What is being asked
Set down the full listing exactly as given. Any pictures are to be left out.

Data lines

-- -- --

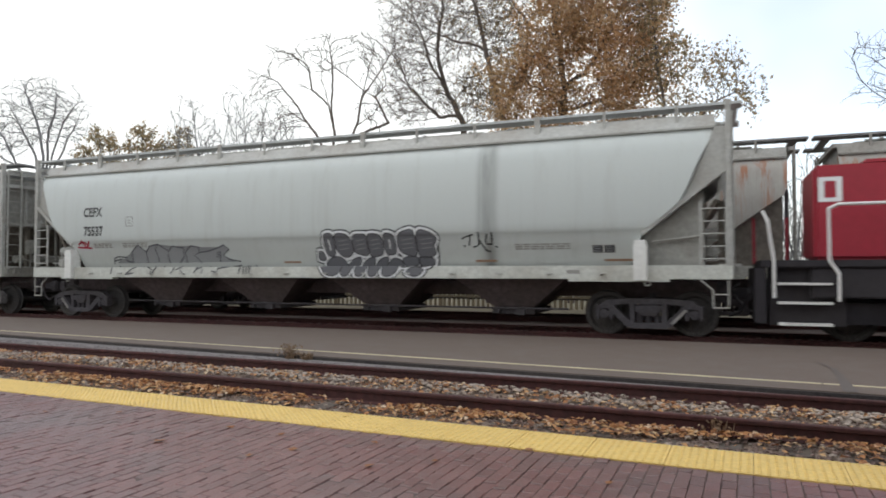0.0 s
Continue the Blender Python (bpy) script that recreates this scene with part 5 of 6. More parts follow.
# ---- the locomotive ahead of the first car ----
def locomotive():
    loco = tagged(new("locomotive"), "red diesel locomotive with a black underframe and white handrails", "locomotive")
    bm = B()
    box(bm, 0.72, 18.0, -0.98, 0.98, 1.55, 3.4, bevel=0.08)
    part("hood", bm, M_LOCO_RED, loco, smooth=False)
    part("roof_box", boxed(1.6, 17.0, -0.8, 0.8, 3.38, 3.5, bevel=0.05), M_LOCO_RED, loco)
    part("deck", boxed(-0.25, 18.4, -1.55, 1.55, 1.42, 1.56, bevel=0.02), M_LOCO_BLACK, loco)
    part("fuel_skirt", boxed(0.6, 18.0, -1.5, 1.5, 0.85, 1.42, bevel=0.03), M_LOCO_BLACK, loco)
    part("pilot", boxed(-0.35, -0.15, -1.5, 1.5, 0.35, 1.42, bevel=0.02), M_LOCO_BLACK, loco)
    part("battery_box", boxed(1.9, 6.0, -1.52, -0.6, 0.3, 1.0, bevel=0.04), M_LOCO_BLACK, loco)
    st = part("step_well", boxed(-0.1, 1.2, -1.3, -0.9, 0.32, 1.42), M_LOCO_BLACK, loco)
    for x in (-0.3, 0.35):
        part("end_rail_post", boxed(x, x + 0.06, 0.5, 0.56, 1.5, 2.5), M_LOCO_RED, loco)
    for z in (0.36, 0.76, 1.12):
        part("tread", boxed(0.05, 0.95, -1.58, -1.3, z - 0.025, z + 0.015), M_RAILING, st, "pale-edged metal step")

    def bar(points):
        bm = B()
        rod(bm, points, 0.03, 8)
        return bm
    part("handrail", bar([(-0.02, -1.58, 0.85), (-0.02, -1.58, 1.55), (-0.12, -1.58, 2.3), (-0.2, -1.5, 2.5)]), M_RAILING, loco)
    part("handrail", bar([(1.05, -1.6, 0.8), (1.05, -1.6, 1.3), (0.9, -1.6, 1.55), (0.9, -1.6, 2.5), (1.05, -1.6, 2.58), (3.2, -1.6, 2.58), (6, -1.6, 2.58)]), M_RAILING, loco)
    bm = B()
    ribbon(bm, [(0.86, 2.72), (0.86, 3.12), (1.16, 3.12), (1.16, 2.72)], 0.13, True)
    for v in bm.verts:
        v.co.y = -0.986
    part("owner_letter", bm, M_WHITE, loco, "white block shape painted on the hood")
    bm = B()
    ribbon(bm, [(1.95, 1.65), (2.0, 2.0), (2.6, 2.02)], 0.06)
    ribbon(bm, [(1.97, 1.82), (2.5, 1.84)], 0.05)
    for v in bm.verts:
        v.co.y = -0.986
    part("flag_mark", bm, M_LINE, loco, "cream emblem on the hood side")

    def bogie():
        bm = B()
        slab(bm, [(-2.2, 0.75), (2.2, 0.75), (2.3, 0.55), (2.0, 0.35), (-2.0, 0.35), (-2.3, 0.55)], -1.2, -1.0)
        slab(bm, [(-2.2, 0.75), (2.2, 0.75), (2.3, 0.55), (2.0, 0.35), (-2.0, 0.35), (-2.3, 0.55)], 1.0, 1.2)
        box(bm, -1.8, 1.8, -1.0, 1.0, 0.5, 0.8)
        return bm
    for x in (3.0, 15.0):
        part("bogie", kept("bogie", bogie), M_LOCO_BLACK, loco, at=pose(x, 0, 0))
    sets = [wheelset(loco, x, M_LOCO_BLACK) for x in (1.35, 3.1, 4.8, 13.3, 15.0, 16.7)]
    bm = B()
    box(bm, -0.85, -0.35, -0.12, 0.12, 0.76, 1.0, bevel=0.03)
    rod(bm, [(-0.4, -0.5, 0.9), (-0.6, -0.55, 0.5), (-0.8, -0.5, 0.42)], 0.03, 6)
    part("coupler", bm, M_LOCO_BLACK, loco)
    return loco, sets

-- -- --

Expected output
0.0 s
Continue the Blender Python (bpy) script that recreates this scene with part 5 of 6. More parts follow.
# ---- the locomotive ahead of the first car ----
def locomotive():
    loco = tagged(new("locomotive"), "red diesel locomotive with a black underframe and white handrails", "locomotive")
    bm = B()
    box(bm, 0.72, 18.0, -0.98, 0.98, 1.55, 3.4, bevel=0.08)
    part("hood", bm, M_LOCO_RED, loco, smooth=False)
    part("roof_box", boxed(1.6, 17.0, -0.8, 0.8, 3.38, 3.5, bevel=0.05), M_LOCO_RED, loco)
    part("deck", boxed(-0.25, 18.4, -1.55, 1.55, 1.42, 1.56, bevel=0.02), M_LOCO_BLACK, loco)
    part("fuel_skirt", boxed(0.6, 18.0, -1.5, 1.5, 0.85, 1.42, bevel=0.03), M_LOCO_BLACK, loco)
    part("pilot", boxed(-0.35, -0.15, -1.5, 1.5, 0.35, 1.42, bevel=0.02), M_LOCO_BLACK, loco)
    part("battery_box", boxed(1.9, 6.0, -1.52, -0.6, 0.3, 1.0, bevel=0.04), M_LOCO_BLACK, loco)
    st = part("step_well", boxed(-0.1, 1.2, -1.3, -0.9, 0.32, 1.42), M_LOCO_BLACK, loco)
    for x in (-0.3, 0.35):
        part("end_rail_post", boxed(x, x + 0.06, 0.5, 0.56, 1.5, 2.5), M_LOCO_RED, loco)
    for z in (0.36, 0.76, 1.12):
        part("tread", boxed(0.05, 0.95, -1.58, -1.3, z - 0.025, z + 0.015), M_RAILING, st, "pale-edged metal step")

    def bar(points):
        bm = B()
        rod(bm, points, 0.03, 8)
        return bm
    part("handrail", bar([(-0.02, -1.58, 0.85), (-0.02, -1.58, 1.55), (-0.12, -1.58, 2.3), (-0.2, -1.5, 2.5)]), M_RAILING, loco)
    part("handrail", bar([(1.05, -1.6, 0.8), (1.05, -1.6, 1.3), (0.9, -1.6, 1.55), (0.9, -1.6, 2.5), (1.05, -1.6, 2.58), (3.2, -1.6, 2.58), (6, -1.6, 2.58)]), M_RAILING, loco)
    bm = B()
    ribbon(bm, [(0.86, 2.72), (0.86, 3.12), (1.16, 3.12), (1.16, 2.72)], 0.13, True)
    for v in bm.verts:
        v.co.y = -0.986
    part("owner_letter", bm, M_WHITE, loco, "white block shape painted on the hood")
    bm = B()
    ribbon(bm, [(1.95, 1.65), (2.0, 2.0), (2.6, 2.02)], 0.06)
    ribbon(bm, [(1.97, 1.82), (2.5, 1.84)], 0.05)
    for v in bm.verts:
        v.co.y = -0.986
    part("flag_mark", bm, M_LINE, loco, "cream emblem on the hood side")

    def bogie():
        bm = B()
        slab(bm, [(-2.2, 0.75), (2.2, 0.75), (2.3, 0.55), (2.0, 0.35), (-2.0, 0.35), (-2.3, 0.55)], -1.2, -1.0)
        slab(bm, [(-2.2, 0.75), (2.2, 0.75), (2.3, 0.55), (2.0, 0.35), (-2.0, 0.35), (-2.3, 0.55)], 1.0, 1.2)
        box(bm, -1.8, 1.8, -1.0, 1.0, 0.5, 0.8)
        return bm
    for x in (3.0, 15.0):
        part("bogie", kept("bogie", bogie), M_LOCO_BLACK, loco, at=pose(x, 0, 0))
    sets = [wheelset(loco, x, M_LOCO_BLACK) for x in (1.35, 3.1, 4.8, 13.3, 15.0, 16.7)]
    bm = B()
    box(bm, -0.85, -0.35, -0.12, 0.12, 0.76, 1.0, bevel=0.03)
    rod(bm, [(-0.4, -0.5, 0.9), (-0.6, -0.55, 0.5), (-0.8, -0.5, 0.42)], 0.03, 6)
    part("coupler", bm, M_LOCO_BLACK, loco)
    return loco, sets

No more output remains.